Muss das Thema Digitalität stärker in die Ausbildungsstätten und Hochschulen gebracht werden? Wie beurteilt ihr den Status Quo?
Christian: Ja, denn es ist essentiell, dass Digitalität, digitale Kommunikation und zukunftsweisendes Arbeiten wesentliche Bestandteile der Modulhandbücher werden. Die Absolvent:innen, die frisch von der Hochschule oder aus der Ausbildung kommen, machen eigentlich schon alles digital.
Fabian: Genau das beobachte ich auch in meinem Arbeitsalltag: die ältere Generation möchte den Dienstplan ausgedruckt in Papierform, die jüngere Generation will ihn bitte nur per Mail gesendet bekommen. Dasselbe Schema ist bei der Dokumentation von Arbeitsprozessen zu beobachten: Je jünger die Mitarbeiter:innen, desto mehr findet alles auf der digitalen Ebene statt.
Ist der ausgebildete Nachwuchs gut auf die Arbeitsrealität am Theater vorbereitet?
Christian: Nein, überhaupt nicht. Die Rolle der Technik in einem Projekt wird oft nicht ausreichend reflektiert. Ein guter Technischer Leiter ist Vermittler, jemand, der das Kunstwerk versteht und bestenfalls auch den Werkbereich durchdringt. So entsteht ein Selbstverständnis, das es bedarf, um Kunst technisch zu unterstützen. Beide Welten – die technische und die künstlerisch-kreative – müssen sich in gleichem Maße akzeptieren und respektieren, für eine Kommunikation auf Augenhöhe werben und diese auch einfordern: Auf der künstlerischen Seite muss es ebenso ein technisches Grundverständnis geben wie auf der Seite der Techniker:innen ein künstlerisches Verständnis. Diese Themen muss man in der Ausbildung platzieren.
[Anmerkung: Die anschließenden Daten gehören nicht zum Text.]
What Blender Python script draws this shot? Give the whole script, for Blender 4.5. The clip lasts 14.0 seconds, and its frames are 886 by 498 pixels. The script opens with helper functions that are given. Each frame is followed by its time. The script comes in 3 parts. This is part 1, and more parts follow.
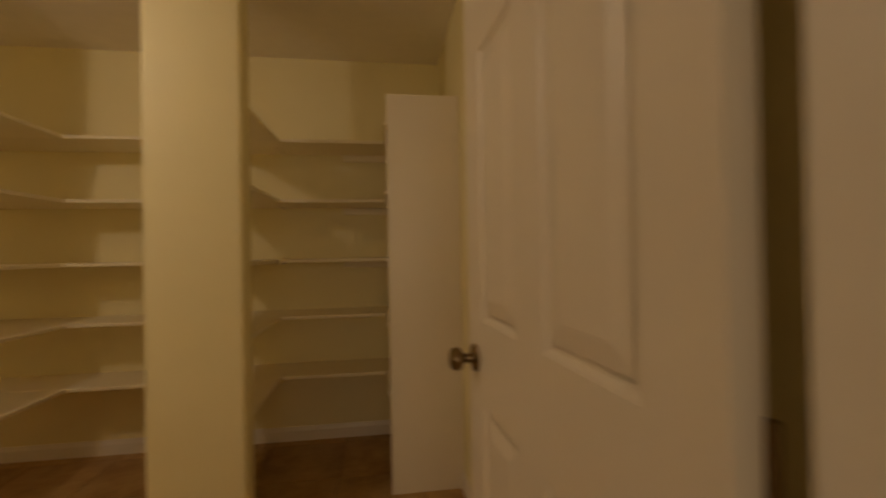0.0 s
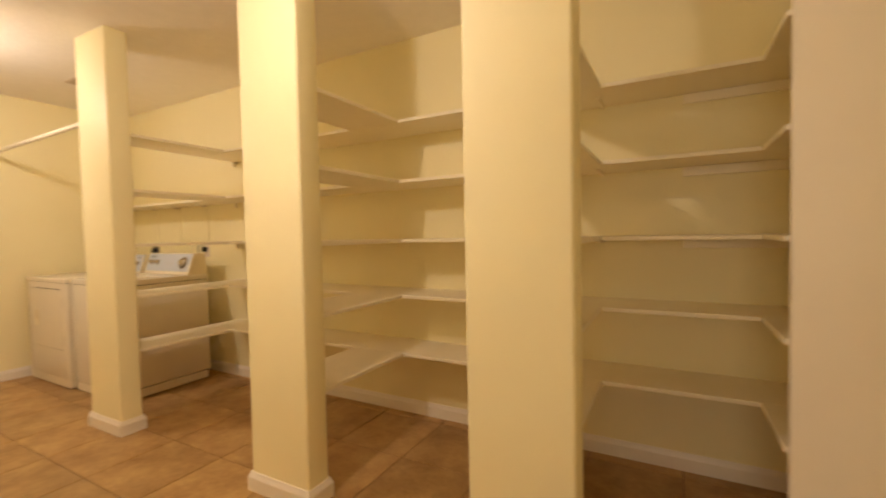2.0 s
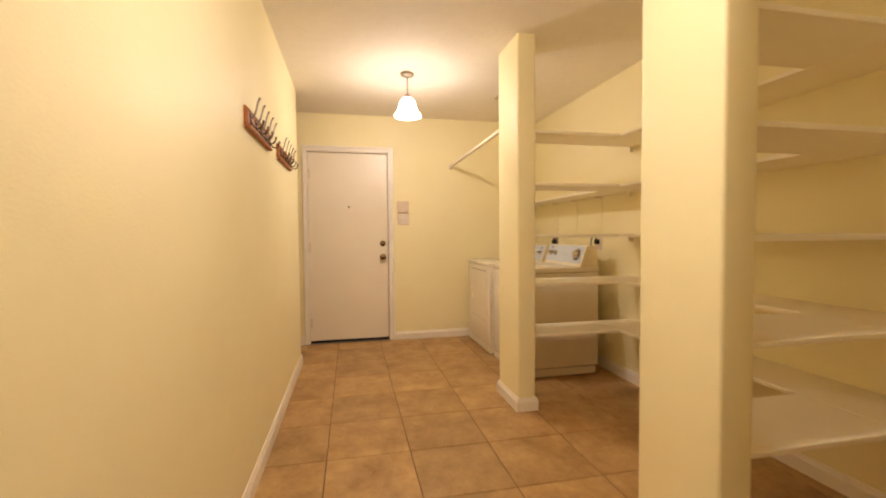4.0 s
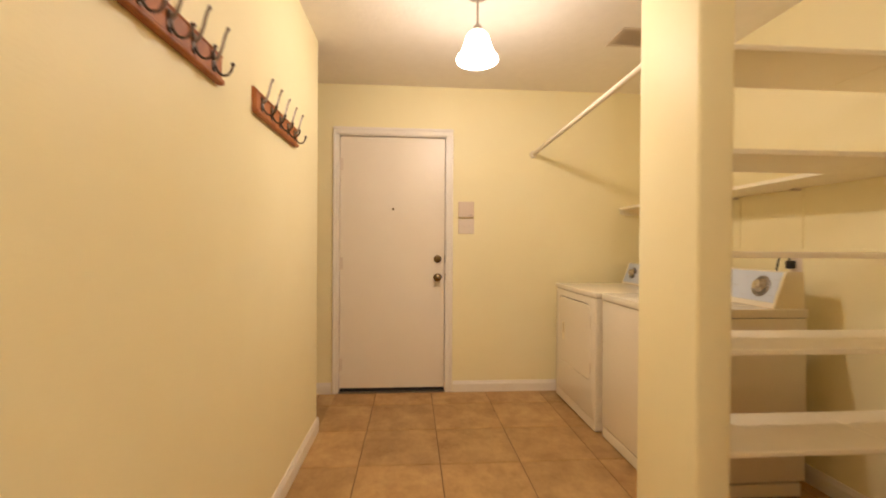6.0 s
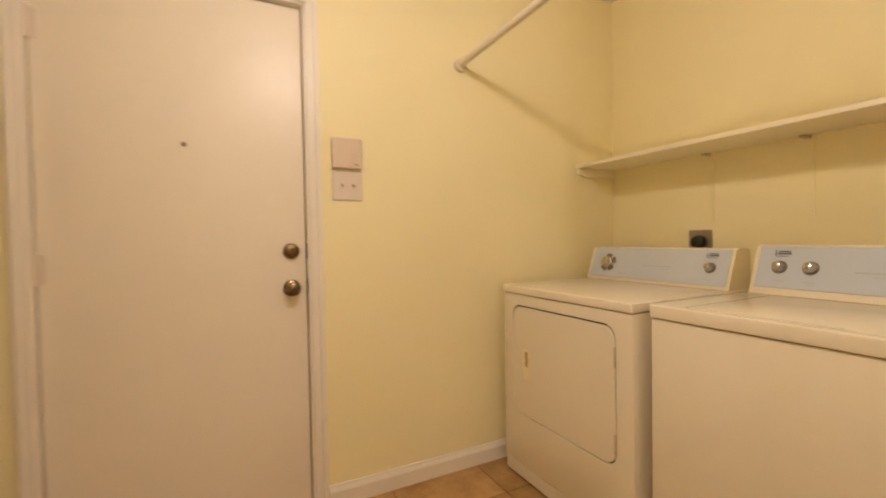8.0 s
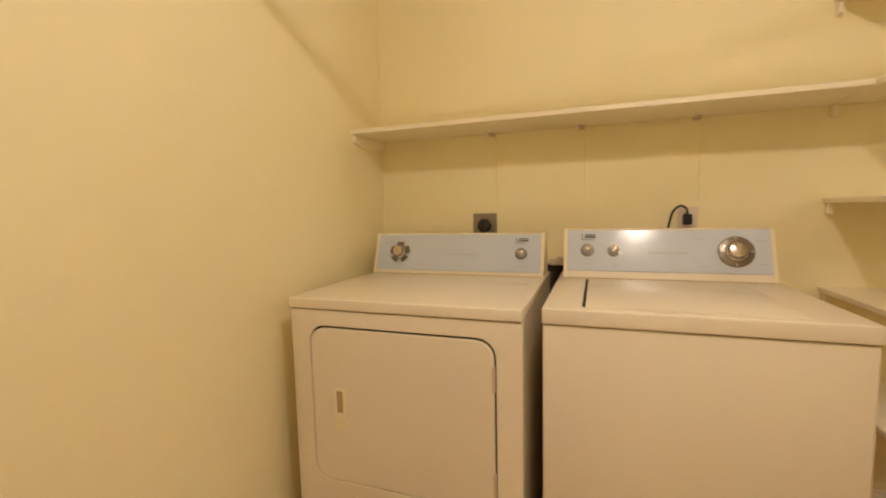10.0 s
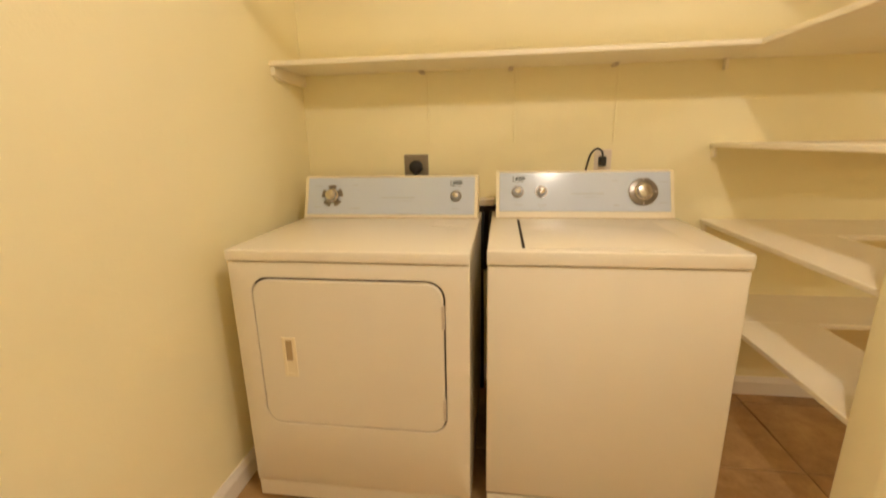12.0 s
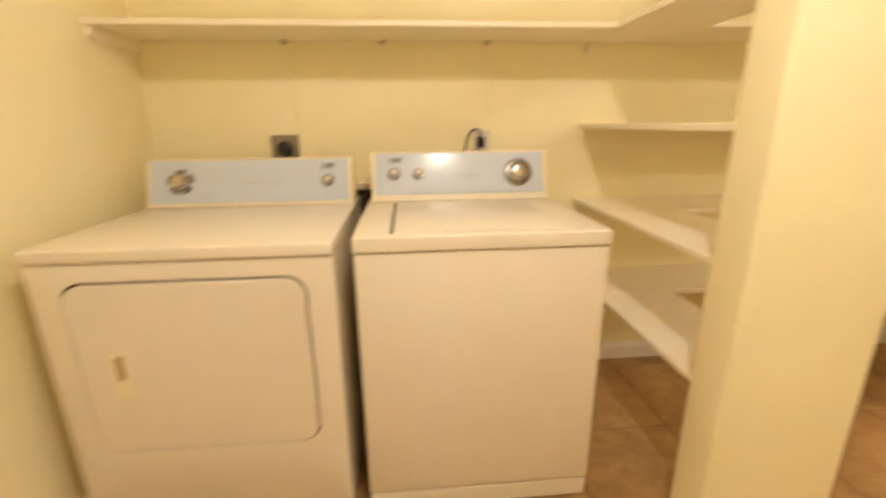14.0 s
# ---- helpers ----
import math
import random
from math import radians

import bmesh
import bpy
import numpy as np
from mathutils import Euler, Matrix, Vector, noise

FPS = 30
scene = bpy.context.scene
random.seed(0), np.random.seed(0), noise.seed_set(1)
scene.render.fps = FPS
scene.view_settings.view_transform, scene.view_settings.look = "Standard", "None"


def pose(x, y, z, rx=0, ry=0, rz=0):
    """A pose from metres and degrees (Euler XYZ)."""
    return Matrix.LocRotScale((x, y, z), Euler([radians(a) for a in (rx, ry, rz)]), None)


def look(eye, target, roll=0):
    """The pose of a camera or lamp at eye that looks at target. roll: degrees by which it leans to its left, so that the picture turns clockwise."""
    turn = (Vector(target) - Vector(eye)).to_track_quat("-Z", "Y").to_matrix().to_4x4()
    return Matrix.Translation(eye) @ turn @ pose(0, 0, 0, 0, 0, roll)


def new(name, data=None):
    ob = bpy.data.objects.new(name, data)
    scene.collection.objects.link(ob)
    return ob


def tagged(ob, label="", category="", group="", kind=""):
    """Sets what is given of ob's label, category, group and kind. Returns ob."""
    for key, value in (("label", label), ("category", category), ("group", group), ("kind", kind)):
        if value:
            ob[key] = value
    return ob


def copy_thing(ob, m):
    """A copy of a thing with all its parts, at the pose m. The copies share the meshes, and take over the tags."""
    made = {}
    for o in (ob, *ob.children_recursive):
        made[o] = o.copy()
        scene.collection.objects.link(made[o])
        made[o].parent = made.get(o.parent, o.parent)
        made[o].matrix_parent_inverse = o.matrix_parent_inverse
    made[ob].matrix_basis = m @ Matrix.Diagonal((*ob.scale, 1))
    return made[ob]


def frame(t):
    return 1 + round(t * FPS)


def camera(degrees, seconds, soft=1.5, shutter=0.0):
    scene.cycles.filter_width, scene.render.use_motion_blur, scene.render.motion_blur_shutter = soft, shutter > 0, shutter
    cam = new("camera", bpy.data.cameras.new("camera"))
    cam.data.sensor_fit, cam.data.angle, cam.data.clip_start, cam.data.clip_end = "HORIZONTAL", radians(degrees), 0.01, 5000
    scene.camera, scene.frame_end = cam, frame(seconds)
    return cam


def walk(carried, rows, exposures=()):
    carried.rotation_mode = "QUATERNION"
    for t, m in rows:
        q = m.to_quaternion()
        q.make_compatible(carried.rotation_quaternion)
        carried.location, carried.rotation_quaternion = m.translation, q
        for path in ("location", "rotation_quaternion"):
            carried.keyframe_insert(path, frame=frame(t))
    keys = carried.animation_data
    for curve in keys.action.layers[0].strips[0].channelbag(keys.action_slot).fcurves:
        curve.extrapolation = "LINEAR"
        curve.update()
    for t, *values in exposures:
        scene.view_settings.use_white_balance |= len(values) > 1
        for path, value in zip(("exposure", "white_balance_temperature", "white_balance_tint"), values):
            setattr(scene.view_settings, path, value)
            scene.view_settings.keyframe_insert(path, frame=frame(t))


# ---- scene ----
cam = camera(92.1, 14.0, soft=1.8, shutter=0.5)
PATH = [
    (0, (-0.255, 0.032, 1.185), (0.027, 2.012, 1.199), -1.0),
    (0.3, (-0.305, 0.113, 1.213), (-0.396, 2.11, 1.193), -1.2),
    (0.5, (-0.305, 0.157, 1.204), (-0.622, 2.132, 1.182), -0.9),
    (1, (-0.345, 0.26, 1.183), (-0.968, 2.16, 1.121), -1.9),
    (1.5, (-0.473, 0.396, 1.173), (-1.225, 2.247, 1.087), -1.3),
    (2, (-0.537, 0.505, 1.181), (-1.49, 2.262, 1.113), -1.1),
    (2.5, (-0.592, 0.623, 1.198), (-1.997, 2.042, 1.086), -1.2),
    (3, (-0.664, 0.668, 1.184), (-2.43, 1.593, 1.027), -1.3),
    (3.2, (-0.676, 0.664, 1.186), (-2.515, 1.433, 1.02), -1.7),
    (5.3, (-1.589, 0.914, 1.14), (-3.581, 1.095, 1.154), 0.8),
    (5.5, (-1.723, 0.909, 1.152), (-3.718, 1.056, 1.152), 0.4),
    (6, (-2.158, 0.883, 1.17), (-4.153, 1.028, 1.158), 0.4),
    (6.5, (-2.624, 0.869, 1.194), (-4.615, 1.058, 1.201), -0.4),
    (7, (-3.049, 0.835, 1.187), (-5.009, 1.228, 1.246), -0.7),
    (7.5, (-3.453, 0.841, 1.137), (-5.348, 1.48, 1.153), -0.8),
    (8, (-3.798, 0.862, 1.109), (-5.583, 1.762, 1.059), -1.0),
    (8.5, (-4.103, 0.905, 1.106), (-5.636, 2.188, 1.024), -2.1),
    (9, (-4.359, 0.976, 1.108), (-5.578, 2.56, 1.045), -1.6),
    (9.2, (-4.434, 0.988, 1.11), (-5.529, 2.658, 1.029), -1.5),
    (11.3, (-4.644, 0.877, 1.212), (-4.953, 2.834, 0.939), -0.4),
    (11.5, (-4.661, 0.877, 1.215), (-4.951, 2.832, 0.911), -0.3),
    (12, (-4.673, 0.903, 1.185), (-4.939, 2.824, 0.695), -1.1),
    (12.5, (-4.68, 0.915, 1.134), (-4.938, 2.775, 0.448), -0.6),
    (13, (-4.681, 0.928, 1.118), (-4.961, 2.761, 0.369), -0.8),
    (13.5, (-4.669, 0.948, 1.123), (-4.915, 2.795, 0.397), -0.4),
    (14, (-4.565, 0.994, 1.162), (-4.405, 2.907, 0.602), -0.6),
]
EXPOSURES = [(0, -1.4, 7650, 8), (0.3, -0.68, 7400, 9), (0.5, -0.62, 7200, 9), (1, -0.34, 7000, 9), (1.5, -0.08, 6850, 9), (2, 0.08, 6700, 8), (2.5, 0.22, 6600, 8), (3, 0.18, 6450, 8),
             (5.5, 0.08, 6300, 8), (6.5, 0.03, 6250, 8), (7.5, 0.0, 6300, 7), (9, -0.10, 6250, 7), (11.5, 0.22, 6200, 3), (12.5, 0.40, 6100, 2), (13.1, 0.56, 6000, 2), (14, 0.52, 5950, 2)]
walk(cam, [(t, look(eye, target, roll)) for t, eye, target, roll in PATH], EXPOSURES)

# ---- light ----
# a closed, pale room: light goes on from wall to wall
scene.cycles.max_bounces, scene.cycles.diffuse_bounces = 14, 10
WARM = (1.0, 0.82, 0.70)
world = bpy.data.worlds.new("world")
scene.world = world
world.use_nodes = True
world.node_tree.nodes["Background"].inputs[0].default_value = (0.02, 0.015, 0.01, 1)
world.node_tree.nodes["Background"].inputs[1].default_value = 0.2

LAMPS = [(-4.30, 1.205), (-1.845, 1.0)]
LAMP_POWER = [29.0, 28.5]
# added fill light for the east bay, in an assumed, unseen hall window
HALL_WINDOW = (-1.15, 0.25, 0.85, 2.05)
HALL_POWER = 17.0
hall_fill = bpy.data.lights.new("hall_fill_light", "AREA")
hall_fill.shape, hall_fill.size, hall_fill.size_y = "RECTANGLE", HALL_WINDOW[1] - HALL_WINDOW[0] - 0.1, HALL_WINDOW[3] - HALL_WINDOW[2] - 0.1
hall_fill.energy, hall_fill.color = HALL_POWER, (1.0, 0.86, 0.72)
hall_fill_ob = new("hall_fill_light", hall_fill)
hall_fill_ob.location = ((HALL_WINDOW[0] + HALL_WINDOW[1]) / 2, -2.47, (HALL_WINDOW[2] + HALL_WINDOW[3]) / 2)
hall_fill_ob.rotation_euler = (radians(90), 0, 0)

# ---- plan ----
WEST, EAST, NORTH, SOUTH = -5.58, 0.135, 2.875, 0.29
CEIL = 2.445
SOUTH_END = -4.885
WALL_T = 0.12
LEVELS = [0.495, 0.835, 1.158, 1.500, 1.843]
COLUMNS = [(-3.838, -3.472), (-2.285, -1.918), (-1.160, -0.798)]
COL_Y = (1.803, 1.925)

# ---- materials ----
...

Welche Rolle spielen die Verbände beim Thema Digitalisierung?
Christian: Das Wichtige ist hier, dass die DTHG und die anderen Verbände die Leute da abholen, wo sie sind. So wie ihr es mit euren “How to go Virtual – Workshops” an den Theatern vor Ort ja auch schon tut. Es ist total wichtig, dass es bei den Verbänden Ansprechpartner:innen gibt, die das Thema Digitalität vorantreiben. Es braucht, wie auch bei anderen Themen, eine Kontinuität in der Auseinandersetzung.